Ketika Bos PTBA Bicara Proyek Green Energy, Tanda Apakah Ini?

Jakarta, CNBC Indonesia – Sejumlah perusahaan energi kelas dunia beramai-ramai beralih ke proyek energi baru dan terbarukan, termasuk Indonesia. Bahkan, pengembangan produk EBT ini bukan hanya dijalankan oleh perusahaan minyak dan gas bumi, tapi juga perusahaan batu bara.

Salah satu perusahaan batu bara nasional yakni PT Bukit Asam Tbk (PTBA) kini juga berencana mengembangkan proyek energi baru dan terbarukan, seperti gasifikasi batu bara menjadi Dimethyl Ether (DME) dan Pembangkit Listrik Tenaga Surya (PLTS).

Direktur Utama PT Bukit Asam Tbk (PTBA) Arviyan Arifin mengatakan PTBA tertarik untuk masuk ke proyek EBT melalui pembangunan PLTS karena besarnya potensi energi surya yakni sekitar 207,8 giga watt (GW) dari total potensi EBT yang mencapai 417,8 GW.

Arviyan menyebut bahwa PTBA memiliki lahan bekas tambang yang besar dan bisa digunakan untuk pembangunan proyek PLTS. Dia menyebut, PTBA memiliki lahan bekas tambang bisa sampai 100.000 hektar (Ha), di Ombilin, Sumatera Barat sekitar 1.000 Ha dan Tanjung Enim, Sumatera Selatan sekitar 95.000 Ha.

“PTBA punya lahan yang luas bekas tambang. Kita sudah siapkan kembangkan pembangkitnya. Di Ombilin kita punya 2.000 Ha. Katakanlah kita operasikan 1.000 Ha (untuk PLTS), maka ada potensi 1.000 MW (listrik). Di Tanjung Enim area pasca tambang 95.000 Ha, kalau kita bisa pakai 5.000 Ha sudah 5.000 MW,” jelasnya dalam acara “Tempo Energy Day 2020: Potret Energi Indonesia, Rabu (21/10/2020).

Selain di lahan bekas tambang, PTBA juga akan melakukan kerja sama dengan Jasa Marga untuk mengembangkan PLTS di jalan tol. Pemanfaatan jalan tol untuk PLTS menurutnya sudah banyak dimanfaatkan negara-negara Eropa.

“Kerja sama dengan Jasa Marga, manfaatkan area bangun panel surya. Sejalan dengan visi PTBA, tidak mau tergantung batu bara untuk jamin bisnis ke depan,” paparnya.

Selain itu, tenaga surya juga akan dikembangkan di bandara. PTBA akan menggandeng PT Angkasa Pura II untuk membangun PLTS skala kecil di Bandara Internasional Soekarno-Hatta, Cengkareng. Selain itu, pihaknya juga sedang menjajaki kerja sama dengan bandara lainnya.
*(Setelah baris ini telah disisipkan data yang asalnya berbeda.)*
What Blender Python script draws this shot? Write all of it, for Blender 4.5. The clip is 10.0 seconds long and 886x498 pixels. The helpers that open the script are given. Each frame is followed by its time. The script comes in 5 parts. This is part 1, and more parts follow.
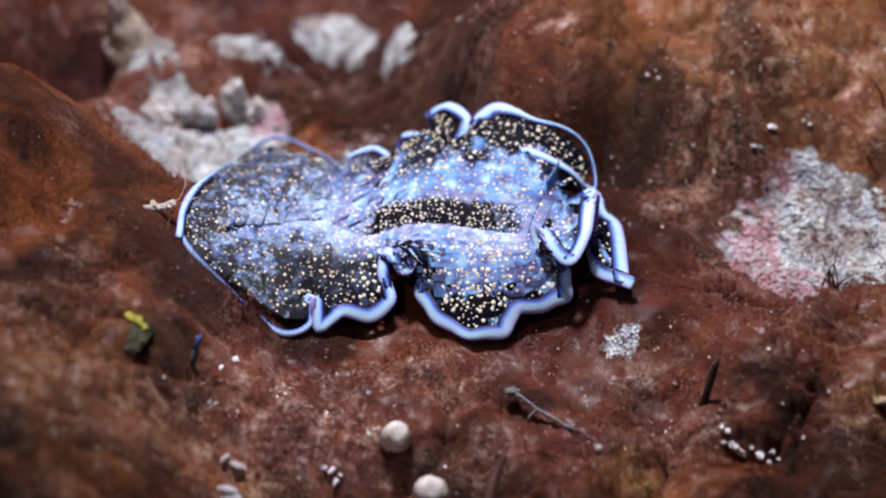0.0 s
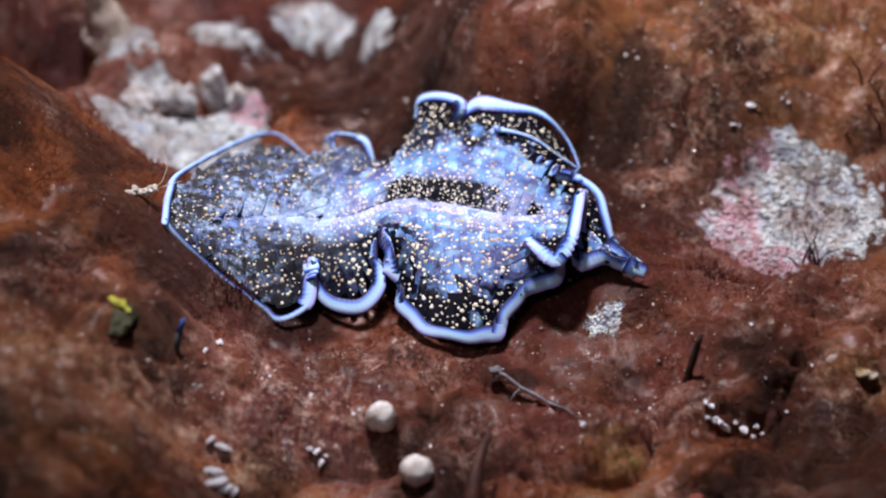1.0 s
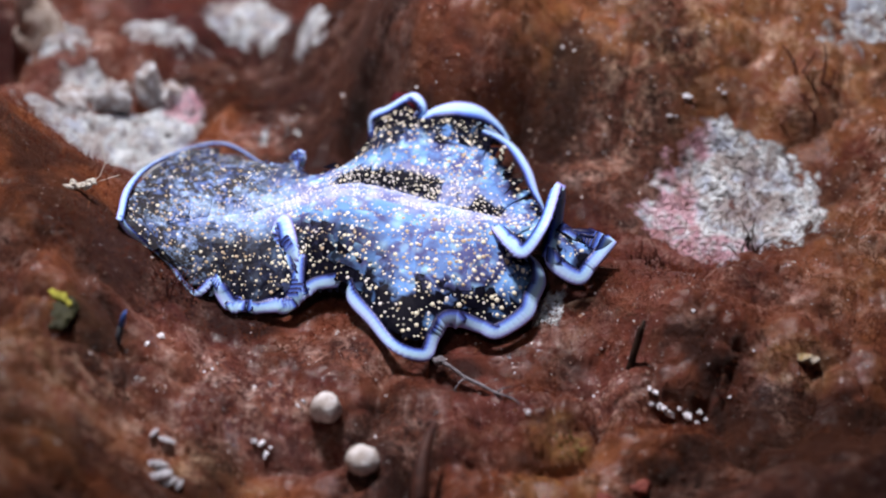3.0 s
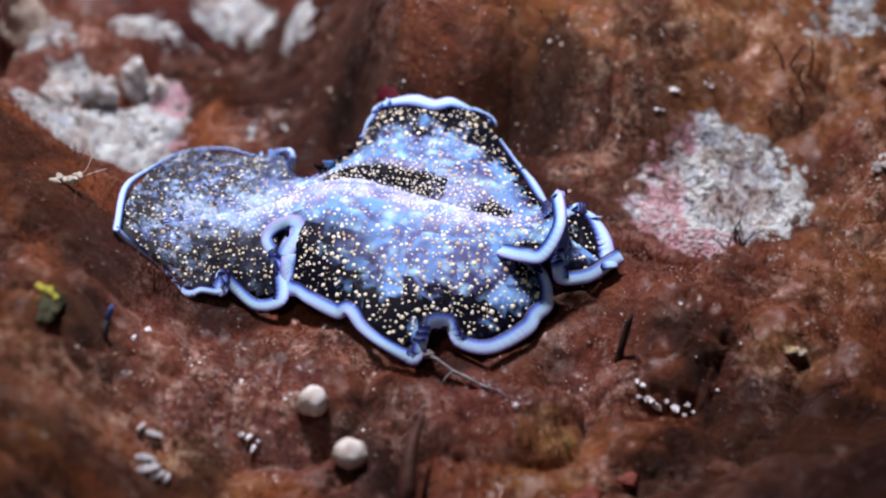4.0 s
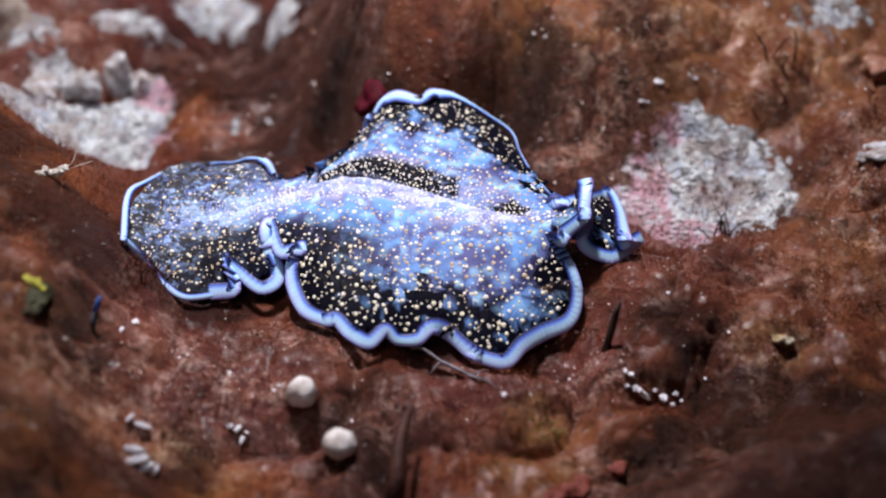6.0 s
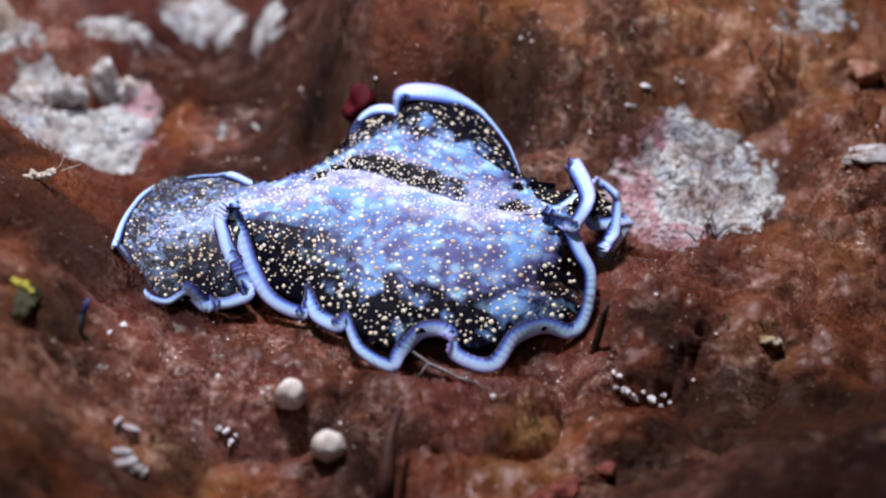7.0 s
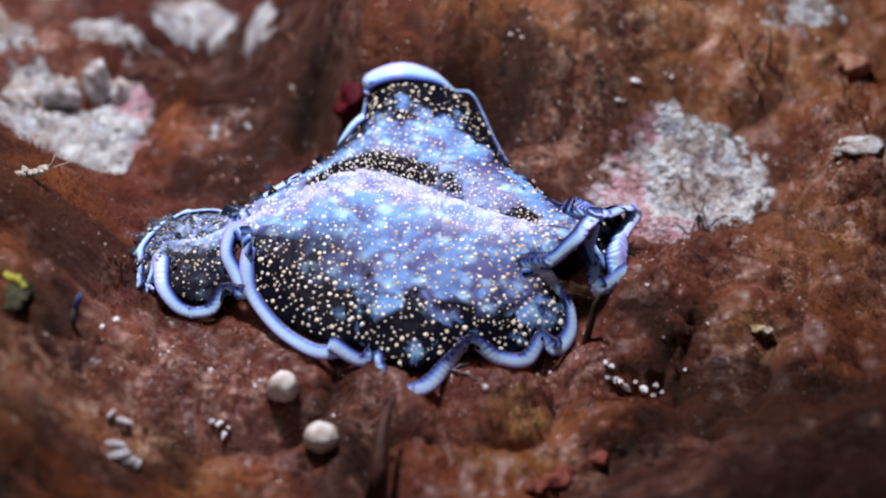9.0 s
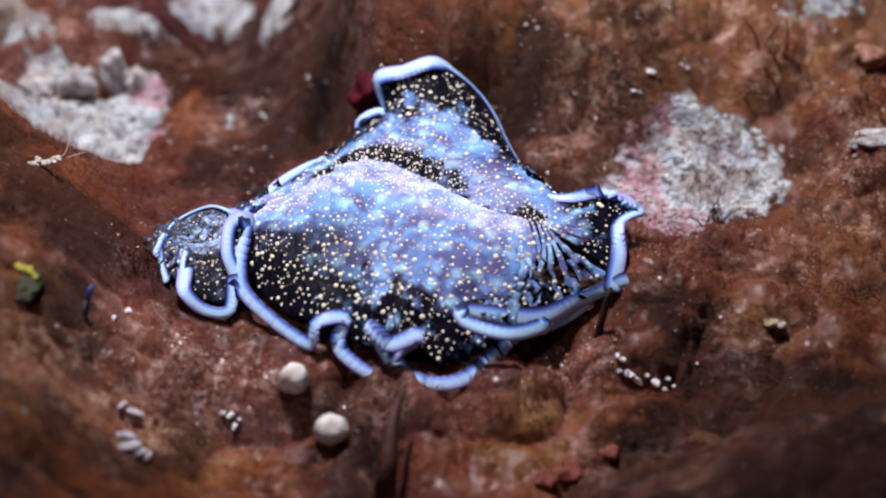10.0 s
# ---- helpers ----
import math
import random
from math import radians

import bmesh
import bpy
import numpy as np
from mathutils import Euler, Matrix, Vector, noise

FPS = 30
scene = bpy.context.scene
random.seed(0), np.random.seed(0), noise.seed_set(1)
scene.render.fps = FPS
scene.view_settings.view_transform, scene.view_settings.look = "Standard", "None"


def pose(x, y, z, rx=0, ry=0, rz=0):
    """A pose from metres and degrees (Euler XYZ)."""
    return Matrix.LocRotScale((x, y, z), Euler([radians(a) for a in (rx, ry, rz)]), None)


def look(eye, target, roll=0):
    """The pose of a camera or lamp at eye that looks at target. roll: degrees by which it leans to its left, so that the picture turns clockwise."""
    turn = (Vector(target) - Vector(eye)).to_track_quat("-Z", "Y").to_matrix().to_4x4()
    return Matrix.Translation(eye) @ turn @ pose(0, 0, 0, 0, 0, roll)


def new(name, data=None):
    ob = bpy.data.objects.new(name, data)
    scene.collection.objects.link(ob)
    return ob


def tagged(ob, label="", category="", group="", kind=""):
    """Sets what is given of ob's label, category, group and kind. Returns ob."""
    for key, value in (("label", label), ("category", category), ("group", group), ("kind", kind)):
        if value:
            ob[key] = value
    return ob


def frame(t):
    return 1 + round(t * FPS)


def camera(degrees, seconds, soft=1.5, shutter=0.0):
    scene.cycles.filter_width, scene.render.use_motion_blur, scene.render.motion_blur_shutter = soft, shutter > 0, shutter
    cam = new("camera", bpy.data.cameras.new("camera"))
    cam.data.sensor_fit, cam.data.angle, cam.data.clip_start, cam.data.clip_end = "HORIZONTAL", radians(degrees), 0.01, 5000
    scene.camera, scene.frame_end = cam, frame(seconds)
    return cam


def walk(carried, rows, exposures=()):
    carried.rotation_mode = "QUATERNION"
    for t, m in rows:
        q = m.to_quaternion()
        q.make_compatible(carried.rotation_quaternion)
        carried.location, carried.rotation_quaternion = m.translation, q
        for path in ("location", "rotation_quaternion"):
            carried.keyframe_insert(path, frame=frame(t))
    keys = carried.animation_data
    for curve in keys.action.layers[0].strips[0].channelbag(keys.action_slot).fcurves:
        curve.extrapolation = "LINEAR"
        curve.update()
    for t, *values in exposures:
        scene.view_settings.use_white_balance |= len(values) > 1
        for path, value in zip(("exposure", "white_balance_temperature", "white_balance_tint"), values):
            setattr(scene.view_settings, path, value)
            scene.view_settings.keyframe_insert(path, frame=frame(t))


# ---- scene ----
cam = camera(26.0, 10.0, soft=2.1)
PATH = [
    (0, (0.01881, -0.15548, 0.17537), (-0.04069, 0.19288, -0.17833), -1.160),
    (0.5, (0.01899, -0.15687, 0.17444), (-0.03867, 0.19175, -0.17931), -1.323),
    (1, (0.01848, -0.15770, 0.17386), (-0.03517, 0.19188, -0.17958), -1.268),
    (1.5, (0.01807, -0.15860, 0.17296), (-0.03123, 0.19230, -0.17980), -0.976),
    (2, (0.01714, -0.15944, 0.17220), (-0.02663, 0.19327, -0.17948), -0.511),
    (2.5, (0.01671, -0.15975, 0.17180), (-0.02168, 0.19418, -0.17928), -0.047),
    (3, (0.01579, -0.16036, 0.17097), (-0.01692, 0.19558, -0.17866), 0.515),
    (4.5, (0.01588, -0.16088, 0.17013), (-0.01303, 0.19526, -0.17962), 0.819),
    (5, (0.01575, -0.16125, 0.16964), (-0.01169, 0.19557, -0.17954), 0.914),
    (5.5, (0.01489, -0.16171, 0.16925), (-0.01013, 0.19550, -0.17972), 1.074),
    (7, (0.01343, -0.16388, 0.16757), (-0.00426, 0.19802, -0.17699), 1.674),
    (7.5, (0.01350, -0.16424, 0.16716), (-0.00364, 0.19869, -0.17634), 1.663),
    (8, (0.01375, -0.16513, 0.16649), (-0.00327, 0.19967, -0.17503), 1.586),
    (8.5, (0.01420, -0.16625, 0.16583), (-0.00268, 0.20032, -0.17378), 1.424),
    (9, (0.01463, -0.16691, 0.16526), (-0.00325, 0.19934, -0.17465), 1.142),
    (9.5, (0.01511, -0.16658, 0.16545), (-0.00451, 0.19798, -0.17618), 0.998),
    (10, (0.01683, -0.16551, 0.16607), (-0.00890, 0.19667, -0.17767), 0.514),
]
walk(cam, [(t, look(eye, target, roll)) for t, eye, target, roll in PATH])
cam.data.dof.use_dof, cam.data.dof.focus_distance, cam.data.dof.aperture_fstop = True, 0.236, 12.5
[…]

“Kita mulai di Angkasa Pura, PLTS skala kecil di airport Cengkareng, sudah laksanakan dan resmikan tenaga surya. PTBA jajaki dengan airport lain,” tuturnya.

Selain proyek PLTS, pihaknya juga tengah mengkaji proyek gasifikasi batu bara menjadi DME. Melalui hilirisasi, menurutnya nilai tambah batu bara bisa lima kali lebih tinggi.
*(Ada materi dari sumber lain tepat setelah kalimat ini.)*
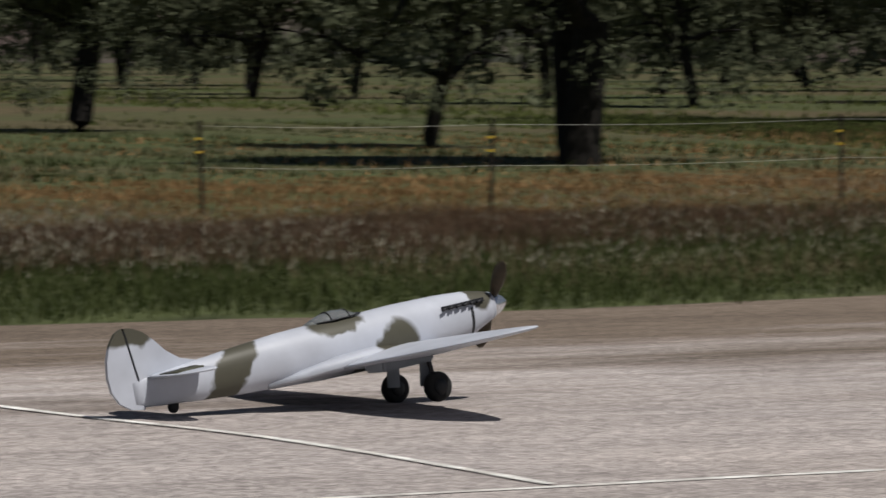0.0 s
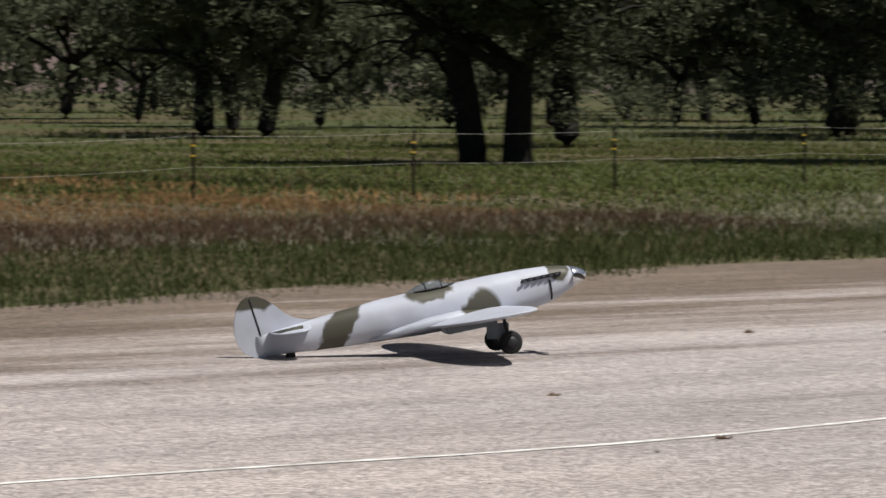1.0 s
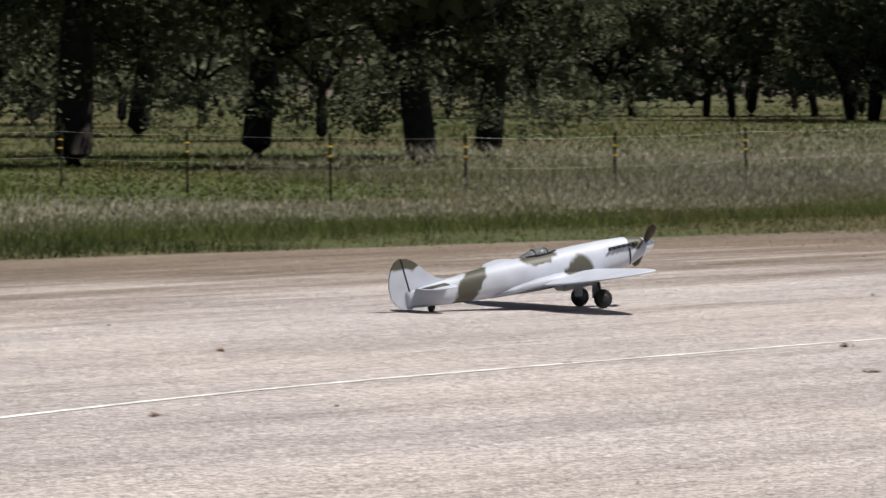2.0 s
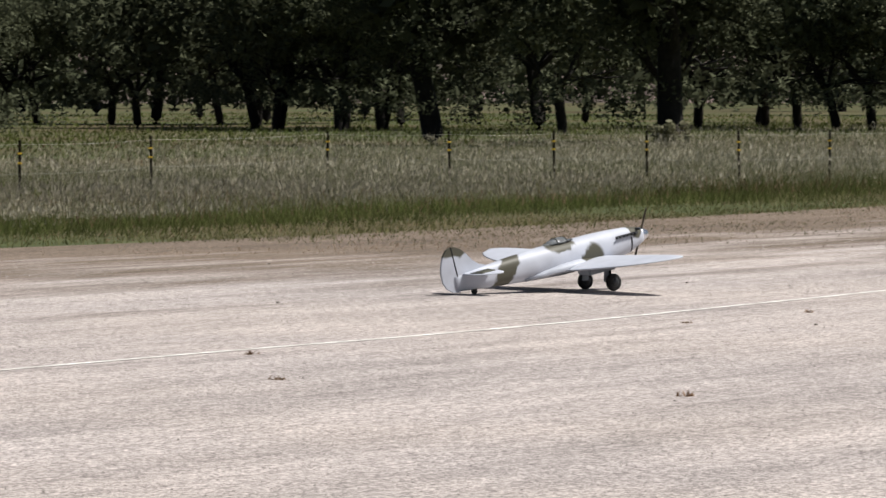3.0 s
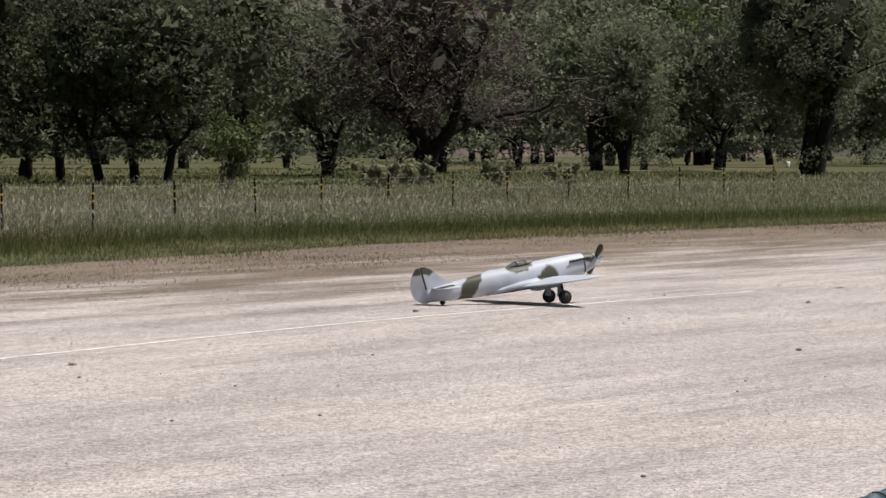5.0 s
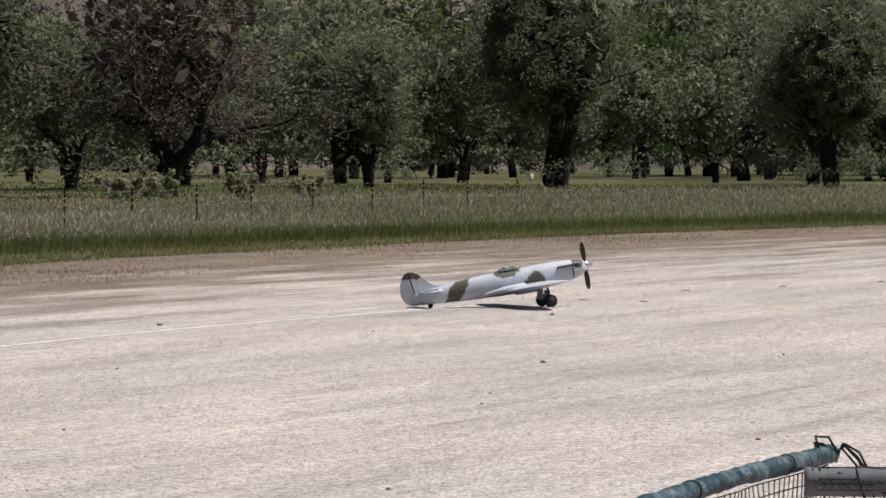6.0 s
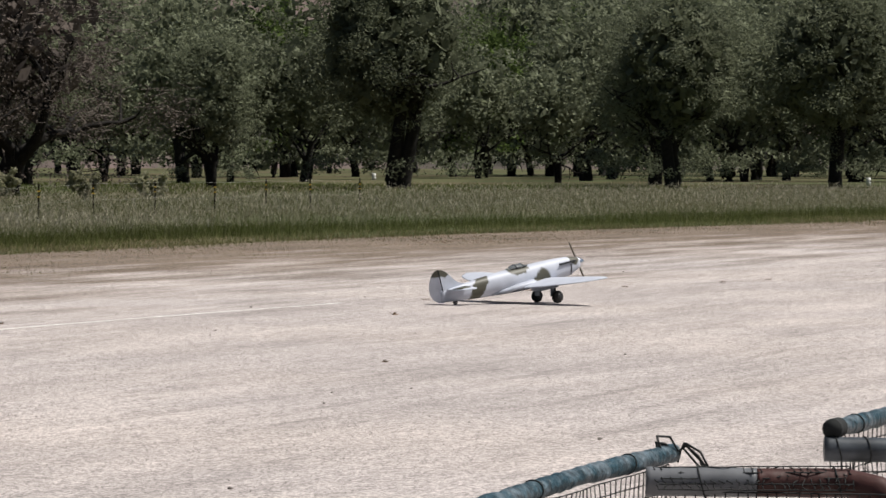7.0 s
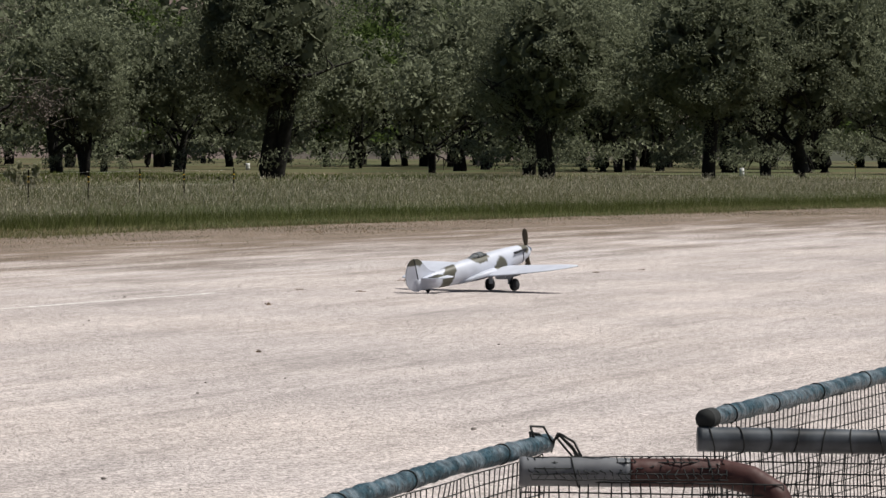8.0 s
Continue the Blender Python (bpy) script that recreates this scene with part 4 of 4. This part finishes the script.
# ---- what moves ----
PLANE_ROWS = [(0, -16.80, 22.50, 20.3, 0.5, 0.01), (0.2, -16.21, 24.69, 25.7, 0.2, 0.015), (0.5, -15.15, 28.00, 34.1, -0.3, 0.02), (0.8, -14.06, 31.78, 46.1, -0.8, 0.015), (1, -13.01, 33.89, 55.0, -1.2, 0.015),
              (1.2, -12.19, 37.14, 60.8, -0.6, 0), (2.3, -4.25, 45.36, 50.6, 0, 0), (2.5, -3.15, 46.64, 49.6, 0, 0), (2.9, -1.19, 49.04, 49.6, 0, 0), (3.5, 1.67, 53.53, 51.0, 0, 0),
              (4.2, 4.82, 57.41, 57.3, 0, 0), (4.5, 6.18, 58.98, 61.8, 0, 0), (4.7, 7.10, 60.04, 65.2, 0, 0), (5.8, 11.72, 64.40, 83.9, 0, 0), (6, 12.44, 64.78, 85.4, 0, 0),
              (6.5, 13.95, 65.40, 86.0, 0, 0), (7, 15.06, 66.06, 63.8, 0, 0), (7.5, 15.77, 66.66, 60.3, 0, 0), (8, 16.52, 67.00, 53.4, 0, 0)]
PROP = [(0, 140), (0.2, 110), (0.5, 172), (0.8, 95), (1.0, 92), (1.2, 95), (2.3, 95), (2.5, 150), (2.9, 110), (3.5, 0), (4.2, 80), (4.5, 0), (4.7, -15), (5.8, -30), (6.0, 0), (6.5, 8), (7.0, 25), (7.5, 85), (8.0, 0)]


RUDDER = [(0, 0), (2.3, 4), (4.5, 4), (4.7, 6), (5.8, 24), (6.5, 24), (7.0, 20), (7.5, 18), (8.0, 20)]
HINGE = pose(2.885 * LONG, 0, 0.1, 0, 9.1, 0)


def motions():
    walk(plane, [(t, pose(x, y, 0.02 + z) @ pose(0, 0, 0, 0, 0, 90 - az) @ pose(0, 0, 0, -max(0.0, 5.0 - 5.0 * t), p, 0)) for t, x, y, az, p, z in PLANE_ROWS])
    rows, total = [(0, PROP[0][1])], PROP[0][1]
    for (t0, a0), (t1, a1) in zip(PROP, PROP[1:]):
        n = max(1, round((t1 - t0) * 10))
        turn = (a1 - a0) % 180
        while turn / n < 38:
            turn += 180
        if turn / n > 80:
            turn -= 180
        for k in range(1, n + 1):
            rows.append((round(t0 + (t1 - t0) * k / n, 3), total + turn * k / n))
        total += turn
    walk(propeller, [(t, AIR @ pose(0, 0, 0, a, 0, 0)) for t, a in rows])
    walk(rudder, [(t, AIR @ HINGE @ pose(0, 0, 0, 0, 0, -a) @ HINGE.inverted()) for t, a in RUDDER])


motions()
“Nah yang harus kita lakukan sekarang adalah hilirisasi batu bara harus jalan. Tadinya, hanya PLTU buat nilai tambah. Di China dan negara maju lainnya, nilai tambah dengan mengolah menjadi DME,” tuturnya.

Proyek DME ini berguna untuk mengurangi ketergantungan Indonesia dari impor LPG. Terkait gasifikasi batu bara ini, PTBA bekerja sama dengan Air Products, perusahaan asal Amerika Serikat, dan PT Pertamina (Persero).

Perjanjian kerja sama sudah diteken pada 2019, kemudian pada 2020 dilanjutkan dengan tahap rancangan engineering lebih detail untuk persiapan pembangunan pabrik Coal to Chemicals (DME), termasuk mempersiapkan hal terkait pra-konstruksi pembangunan pabrik.

Pabrik ini ditargetkan mulai berproduksi komersial pada 2025 dengan konsumsi batu bara sekitar 6 juta ton per tahun selama minimal 20 tahun, untuk menghasilkan 1,4 juta ton DME per tahunnya.